1 HABERİN yok mu Rabbin Fil Ordusu'na1 ne yaptı?
2 Onların kurnazca planlarını tamamen bozmadı mı?
3 Üzerlerine kalabalık sürüler halinde uçan varlıklar saldı, 4 onlara önceden tesbit edilmiş taş gibi sert azap darbeleri2 vurdular, 5 ve onları yalnız sap dipleri kalasıya yenmiş bir ekin tarlasına benzettiler.3

DİPNOTLAR
1 Lafzen, “fil arkadaşlarına (ashâb)” -bkz. giriş notu.
2 Lafzen, “siccîl taşları ile”. 11:82, not 114'de açıklandığı gibi, siccîl terimi sicill ile eş anlamlıdır, ki o da “bir yazı” veya mecazî olarak, “[Allah tarafından] hükmedilmiş/tayin edilmiş bir şey” demektir: bu nedenle, hicâraten min siccîl ibaresi, “önceden tesbit edilmiş (yani, Allah'ın takdiri ile) taş gibi sert ceza/azap darbeleri”ni gösteren bir mecazdır (Zemahşerî ve Râzî, 11:82'deki aynı ifade ile ilgili yorumlara kıyasen).

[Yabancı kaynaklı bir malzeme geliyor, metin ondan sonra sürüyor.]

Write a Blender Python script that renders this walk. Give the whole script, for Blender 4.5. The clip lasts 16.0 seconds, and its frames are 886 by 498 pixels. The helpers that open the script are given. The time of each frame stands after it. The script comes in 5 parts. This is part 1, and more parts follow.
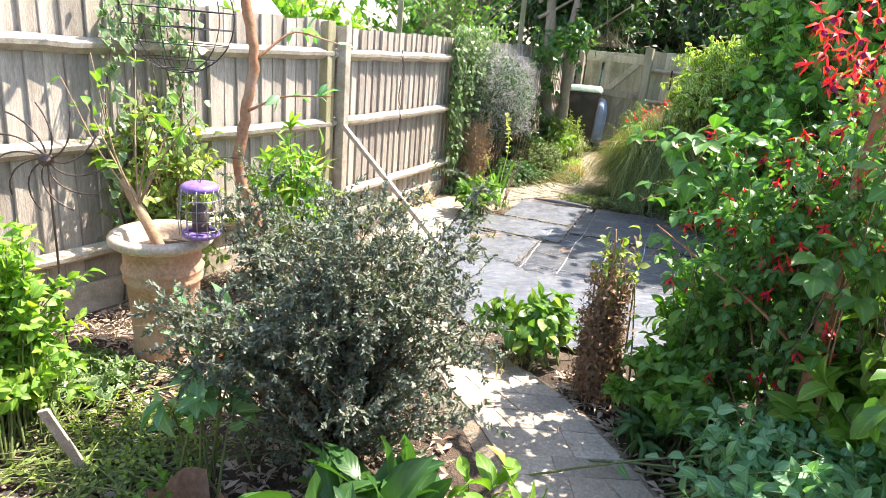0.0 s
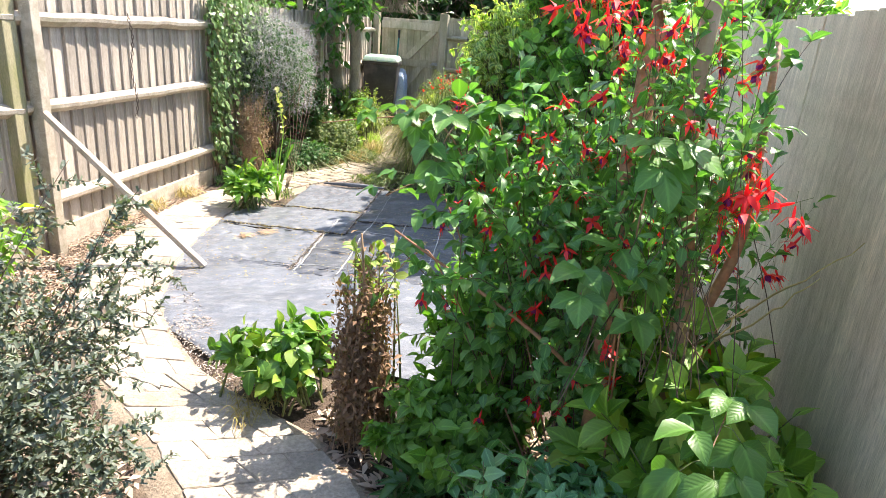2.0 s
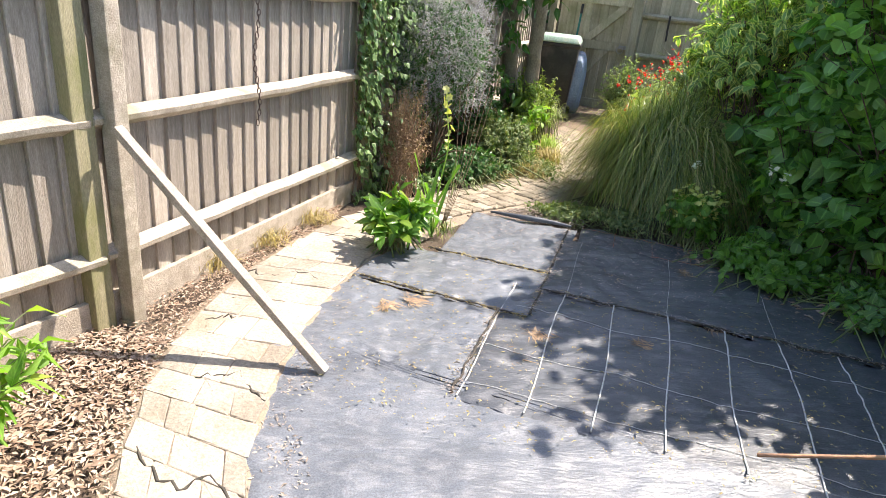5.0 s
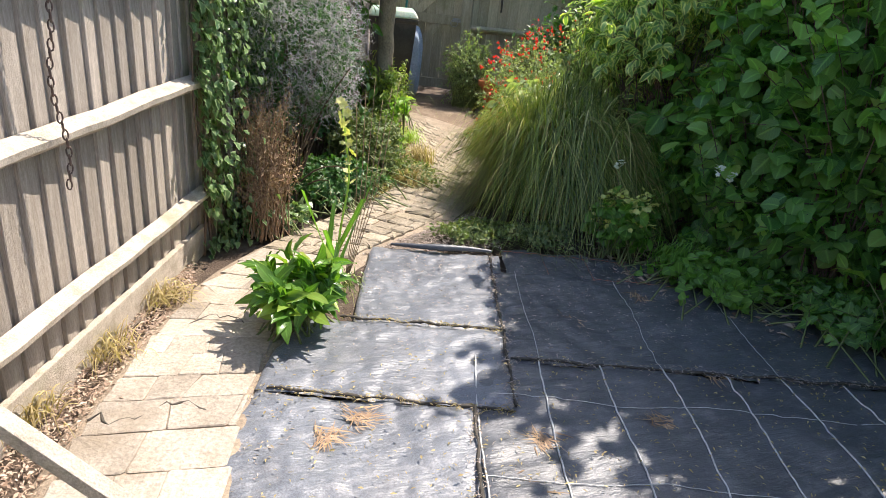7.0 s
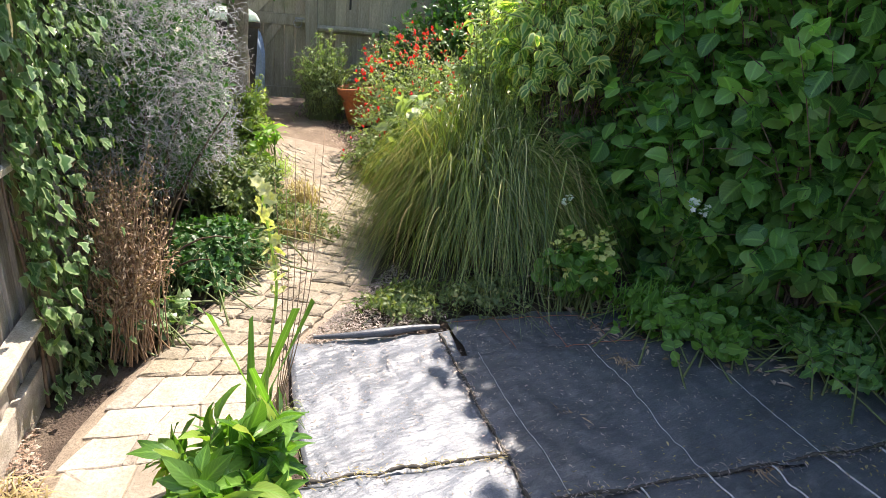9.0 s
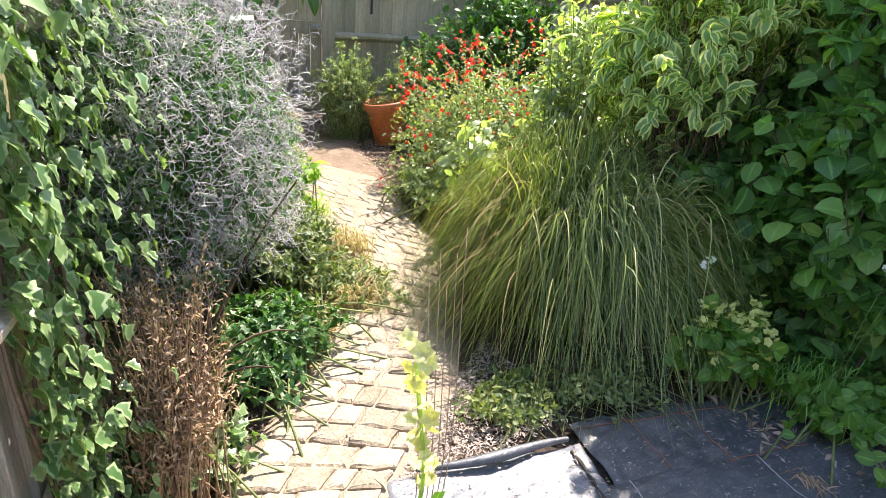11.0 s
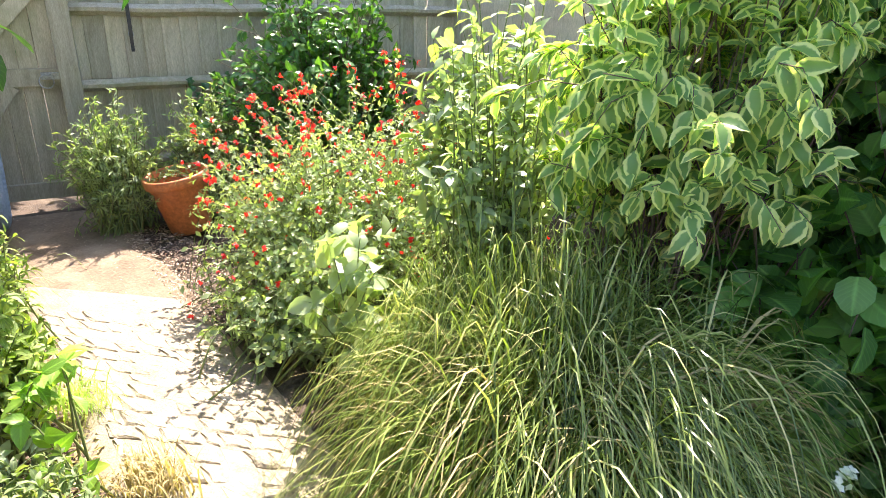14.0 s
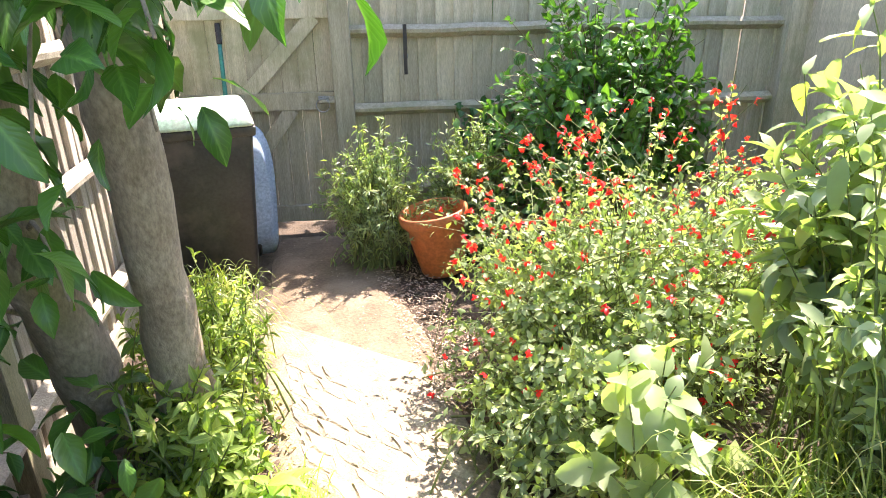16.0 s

Giriş notunda açıklandığı gibi, yukarıdaki ayetin atıfta bulunduğu özel bela/azap anî bir salgın hastalık olabilir: Vâkıdî ve Muhammed b. İshâk'a göre -bu ikincisi, İbni Hişâm ve İbni Kesîr tarafından aktarılmıştır- “ilk defa o zaman Arap topraklarında lekeli humma (hasbe) ve çiçek hastalığı (cuderî) görüldü”. İlginç olan bir nokta da şudur: hasbe kelimesi -ki, bazı otoritelere göre aynı zamanda tifüsü ifade eder- asıl olarak “taşlarla vurmak” [veya “darbe vurmak”] anlamına gelir (Kâmûs). -(Çoğulu tayr olan) tâir ismi ise, hatırlatmak gerekir ki, kuş veya böcek cinsinden herhangi bir “uçan varlığ”ı gösterir (Tâcu'l-‘Arûs).
Yukarıdaki ayette zikredilen “uçan varlıklar”ın mahiyeti hakkında ne Kur’an ne de sahih Hadisler herhangi bir bilgi vermez; diğer taraftan, yorumcuların sarıldığı bütün “tasvirler” tamamiyle hayalî olduklarından ciddî olarak üzerlerinde durmaya gerek yoktur. Eğer salgın bir hastalık varsayımı doğru ise, “uçan varlıklar” -ister sinek, ister böcek- bu mikrobun taşıyıcıları olabilir. Ancak bir şey açık ve kesindir: işgalcileri teslim alan belanın mahiyeti ne olursa olsun kelimenin gerçek anlamıyla tam bir mucize idi -çünkü baskı altındaki Mekke halkına hiç beklenmeyen bir kurtuluş imkanı sunmuştu.
3 Bu pasaj, bazı otoritelere göre bunun bir parçası olan sonraki surede devam etmektedir (bkz. 106. surenin giriş notu).